## Problem
Give back exactly the lines running from the line that holds "# ---- helpers" through the line that holds "pose from metres", ends included, and no other lines.

## Dataset excerpt
## Begin

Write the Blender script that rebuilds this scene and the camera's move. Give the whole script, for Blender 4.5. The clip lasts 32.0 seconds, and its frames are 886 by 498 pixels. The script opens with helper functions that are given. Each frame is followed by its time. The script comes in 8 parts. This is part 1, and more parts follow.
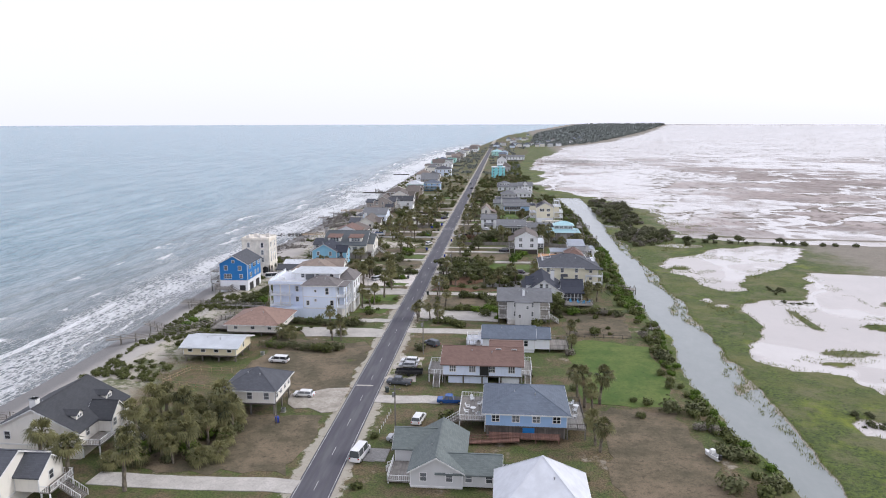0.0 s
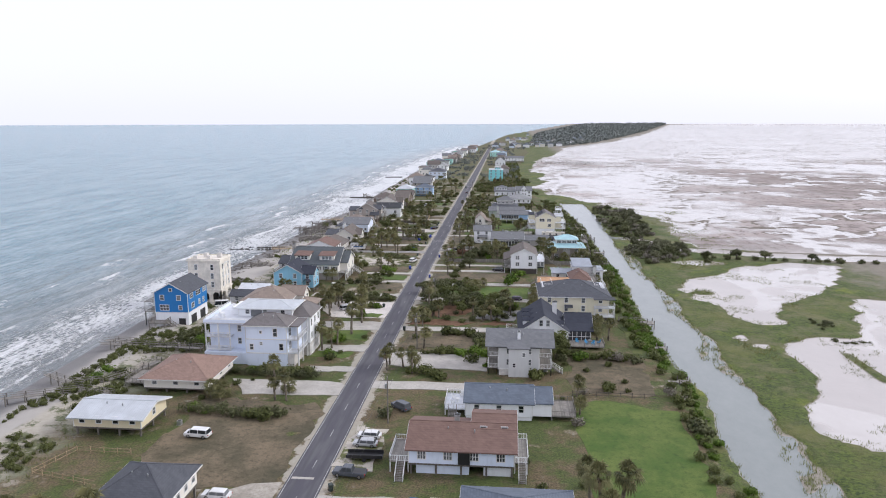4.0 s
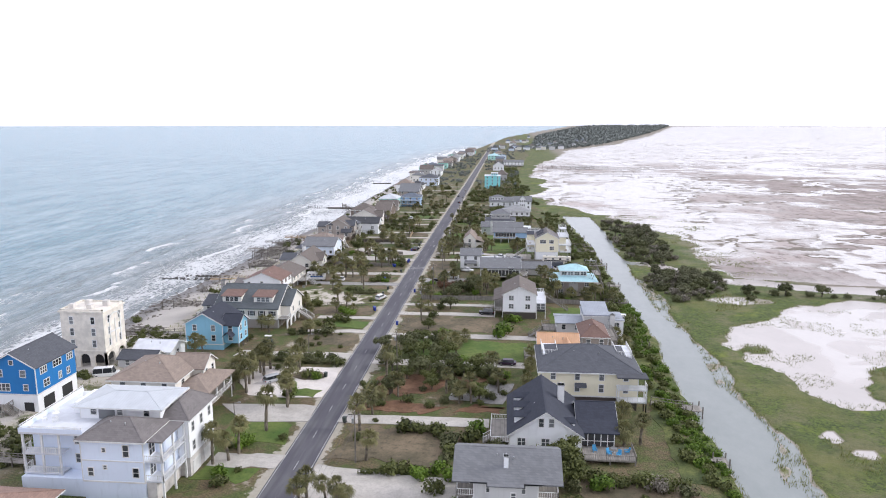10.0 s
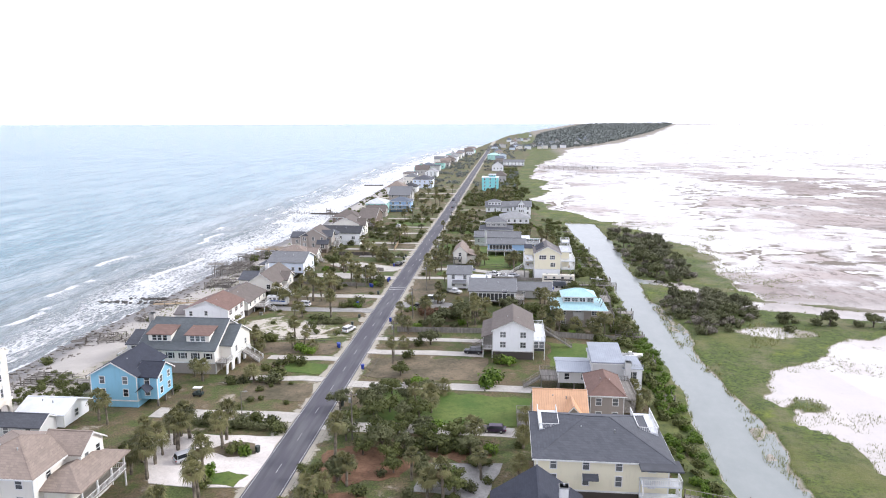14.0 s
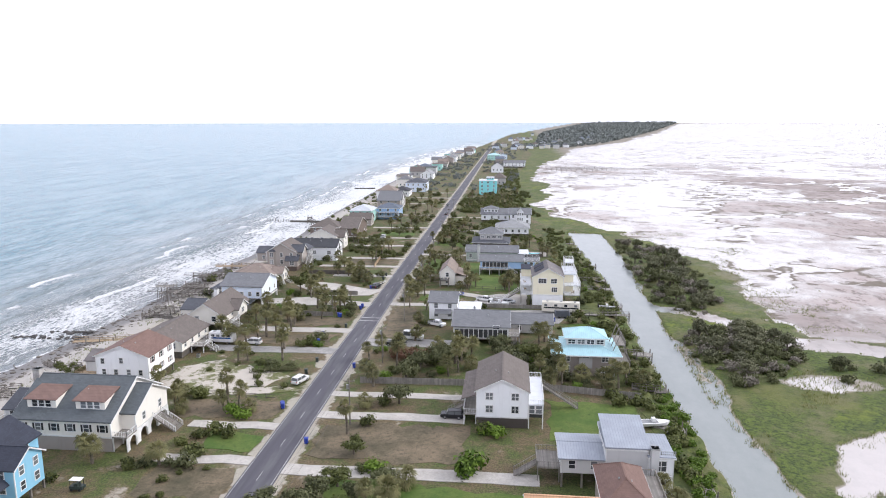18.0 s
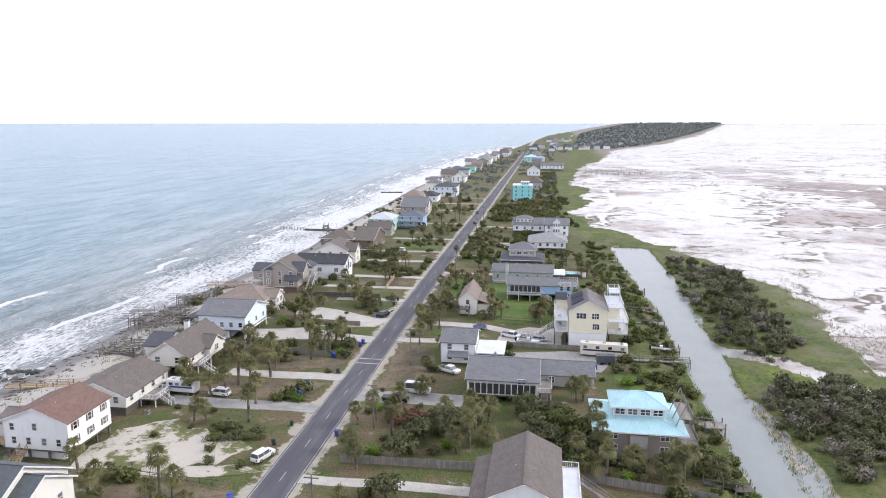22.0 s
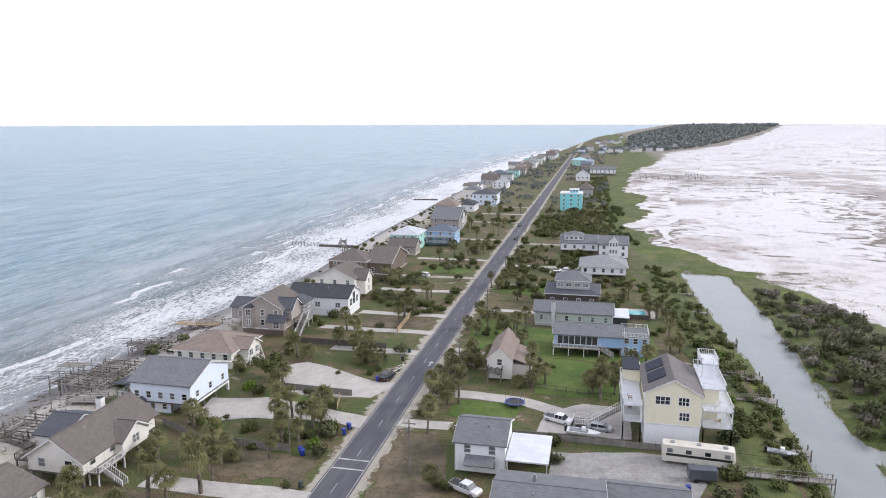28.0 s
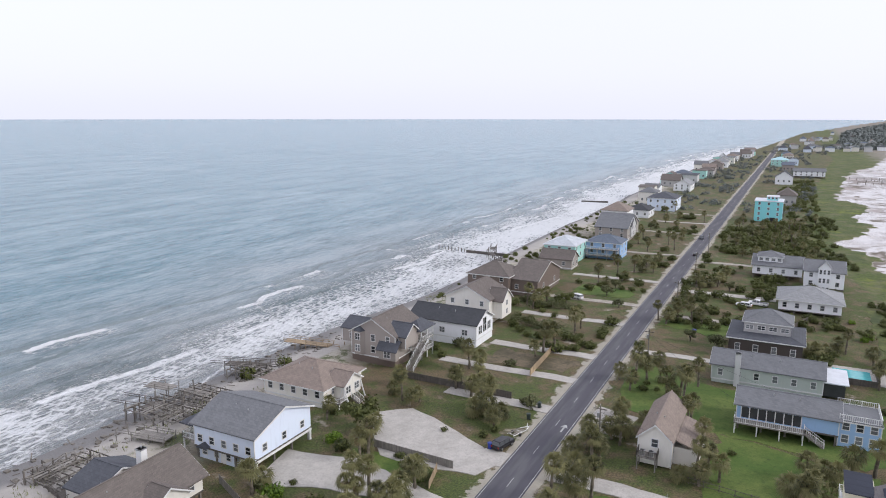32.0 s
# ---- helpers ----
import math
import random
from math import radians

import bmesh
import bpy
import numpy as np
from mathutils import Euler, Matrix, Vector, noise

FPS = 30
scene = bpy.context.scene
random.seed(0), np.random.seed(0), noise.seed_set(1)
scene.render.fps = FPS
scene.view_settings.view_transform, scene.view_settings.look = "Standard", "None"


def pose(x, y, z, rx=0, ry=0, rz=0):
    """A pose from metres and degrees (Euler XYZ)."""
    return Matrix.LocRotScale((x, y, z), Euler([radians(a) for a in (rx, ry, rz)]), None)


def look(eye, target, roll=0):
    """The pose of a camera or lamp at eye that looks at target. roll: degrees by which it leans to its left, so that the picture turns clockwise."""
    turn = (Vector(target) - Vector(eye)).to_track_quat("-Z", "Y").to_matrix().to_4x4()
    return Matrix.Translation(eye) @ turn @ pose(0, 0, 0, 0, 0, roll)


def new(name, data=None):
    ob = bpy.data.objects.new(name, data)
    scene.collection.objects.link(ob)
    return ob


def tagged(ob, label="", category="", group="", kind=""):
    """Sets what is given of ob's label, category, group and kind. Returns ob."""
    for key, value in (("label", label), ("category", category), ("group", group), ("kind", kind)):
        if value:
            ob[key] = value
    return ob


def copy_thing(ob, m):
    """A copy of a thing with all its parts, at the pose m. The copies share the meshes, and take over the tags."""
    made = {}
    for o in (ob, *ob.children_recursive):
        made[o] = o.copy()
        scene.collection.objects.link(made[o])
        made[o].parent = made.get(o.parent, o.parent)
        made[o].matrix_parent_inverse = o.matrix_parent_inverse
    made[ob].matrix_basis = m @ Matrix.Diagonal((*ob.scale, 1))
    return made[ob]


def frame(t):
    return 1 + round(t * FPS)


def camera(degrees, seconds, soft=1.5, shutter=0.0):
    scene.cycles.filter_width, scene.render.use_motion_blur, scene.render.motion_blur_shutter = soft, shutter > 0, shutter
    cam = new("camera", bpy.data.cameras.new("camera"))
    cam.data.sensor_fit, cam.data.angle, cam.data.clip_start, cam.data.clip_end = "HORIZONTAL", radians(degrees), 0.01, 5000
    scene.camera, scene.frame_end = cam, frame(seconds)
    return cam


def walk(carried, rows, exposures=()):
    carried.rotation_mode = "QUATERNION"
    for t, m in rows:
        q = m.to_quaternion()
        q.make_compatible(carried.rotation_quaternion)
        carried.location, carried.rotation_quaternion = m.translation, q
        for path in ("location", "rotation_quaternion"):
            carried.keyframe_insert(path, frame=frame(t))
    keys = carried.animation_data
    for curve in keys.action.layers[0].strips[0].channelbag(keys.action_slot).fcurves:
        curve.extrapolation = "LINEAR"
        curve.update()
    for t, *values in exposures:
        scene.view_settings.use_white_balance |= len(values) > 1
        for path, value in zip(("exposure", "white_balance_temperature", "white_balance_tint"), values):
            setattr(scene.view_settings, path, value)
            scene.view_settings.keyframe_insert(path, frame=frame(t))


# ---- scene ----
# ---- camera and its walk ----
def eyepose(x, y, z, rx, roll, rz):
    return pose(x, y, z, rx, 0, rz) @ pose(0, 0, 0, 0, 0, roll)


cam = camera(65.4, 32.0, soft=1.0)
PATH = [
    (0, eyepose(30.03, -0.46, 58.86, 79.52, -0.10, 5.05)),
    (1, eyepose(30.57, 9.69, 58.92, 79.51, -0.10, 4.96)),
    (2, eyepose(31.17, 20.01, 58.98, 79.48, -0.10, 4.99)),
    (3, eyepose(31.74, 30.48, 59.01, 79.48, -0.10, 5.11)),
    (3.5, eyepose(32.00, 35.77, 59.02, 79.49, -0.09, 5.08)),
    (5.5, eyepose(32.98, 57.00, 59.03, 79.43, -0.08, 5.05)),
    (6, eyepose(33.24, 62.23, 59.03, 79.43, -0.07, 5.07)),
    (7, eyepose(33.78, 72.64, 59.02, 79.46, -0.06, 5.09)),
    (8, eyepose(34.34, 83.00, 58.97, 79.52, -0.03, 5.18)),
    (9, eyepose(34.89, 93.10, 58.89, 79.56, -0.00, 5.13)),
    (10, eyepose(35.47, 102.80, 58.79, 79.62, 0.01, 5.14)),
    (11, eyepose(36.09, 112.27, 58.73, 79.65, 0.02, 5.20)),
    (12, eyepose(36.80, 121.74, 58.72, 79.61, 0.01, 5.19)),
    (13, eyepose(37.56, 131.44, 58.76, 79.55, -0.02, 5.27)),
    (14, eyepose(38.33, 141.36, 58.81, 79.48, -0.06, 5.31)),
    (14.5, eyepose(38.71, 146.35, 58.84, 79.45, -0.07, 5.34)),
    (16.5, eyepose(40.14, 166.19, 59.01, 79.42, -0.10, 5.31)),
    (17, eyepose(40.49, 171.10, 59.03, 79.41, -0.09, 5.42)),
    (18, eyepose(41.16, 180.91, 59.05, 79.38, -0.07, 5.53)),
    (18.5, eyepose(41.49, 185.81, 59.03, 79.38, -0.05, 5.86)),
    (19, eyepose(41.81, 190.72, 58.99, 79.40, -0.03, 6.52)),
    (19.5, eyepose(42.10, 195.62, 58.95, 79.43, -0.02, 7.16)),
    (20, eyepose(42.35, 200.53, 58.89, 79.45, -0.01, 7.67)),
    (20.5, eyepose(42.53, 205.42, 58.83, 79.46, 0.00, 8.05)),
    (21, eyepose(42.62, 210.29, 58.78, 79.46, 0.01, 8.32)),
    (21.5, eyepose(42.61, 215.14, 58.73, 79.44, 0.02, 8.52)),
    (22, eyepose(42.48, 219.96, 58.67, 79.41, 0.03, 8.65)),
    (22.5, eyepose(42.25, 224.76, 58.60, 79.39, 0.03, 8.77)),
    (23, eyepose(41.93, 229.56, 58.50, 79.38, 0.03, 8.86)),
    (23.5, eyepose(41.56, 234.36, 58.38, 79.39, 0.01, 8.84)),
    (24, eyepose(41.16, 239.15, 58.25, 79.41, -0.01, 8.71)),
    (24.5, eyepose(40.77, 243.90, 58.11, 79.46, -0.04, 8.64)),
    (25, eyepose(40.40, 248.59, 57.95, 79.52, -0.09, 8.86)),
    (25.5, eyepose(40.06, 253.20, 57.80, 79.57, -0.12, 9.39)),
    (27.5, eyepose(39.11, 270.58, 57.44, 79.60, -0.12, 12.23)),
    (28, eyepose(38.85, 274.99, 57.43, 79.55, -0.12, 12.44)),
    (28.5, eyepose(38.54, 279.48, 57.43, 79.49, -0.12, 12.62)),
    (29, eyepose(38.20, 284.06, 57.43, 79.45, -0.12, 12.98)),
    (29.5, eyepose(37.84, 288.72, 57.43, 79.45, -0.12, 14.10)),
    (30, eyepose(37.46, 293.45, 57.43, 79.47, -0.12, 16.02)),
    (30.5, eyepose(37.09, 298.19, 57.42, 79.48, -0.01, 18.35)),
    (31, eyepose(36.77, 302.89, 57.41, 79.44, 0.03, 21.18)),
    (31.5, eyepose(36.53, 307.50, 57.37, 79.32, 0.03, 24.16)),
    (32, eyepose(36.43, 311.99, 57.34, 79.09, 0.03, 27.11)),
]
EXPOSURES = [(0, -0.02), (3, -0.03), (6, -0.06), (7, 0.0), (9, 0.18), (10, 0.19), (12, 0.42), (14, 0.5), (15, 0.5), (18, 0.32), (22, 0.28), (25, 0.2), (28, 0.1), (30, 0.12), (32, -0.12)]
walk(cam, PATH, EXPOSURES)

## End

## In response
# ---- helpers ----
import math
import random
from math import radians

import bmesh
import bpy
import numpy as np
from mathutils import Euler, Matrix, Vector, noise

FPS = 30
scene = bpy.context.scene
random.seed(0), np.random.seed(0), noise.seed_set(1)
scene.render.fps = FPS
scene.view_settings.view_transform, scene.view_settings.look = "Standard", "None"


def pose(x, y, z, rx=0, ry=0, rz=0):
    """A pose from metres and degrees (Euler XYZ)."""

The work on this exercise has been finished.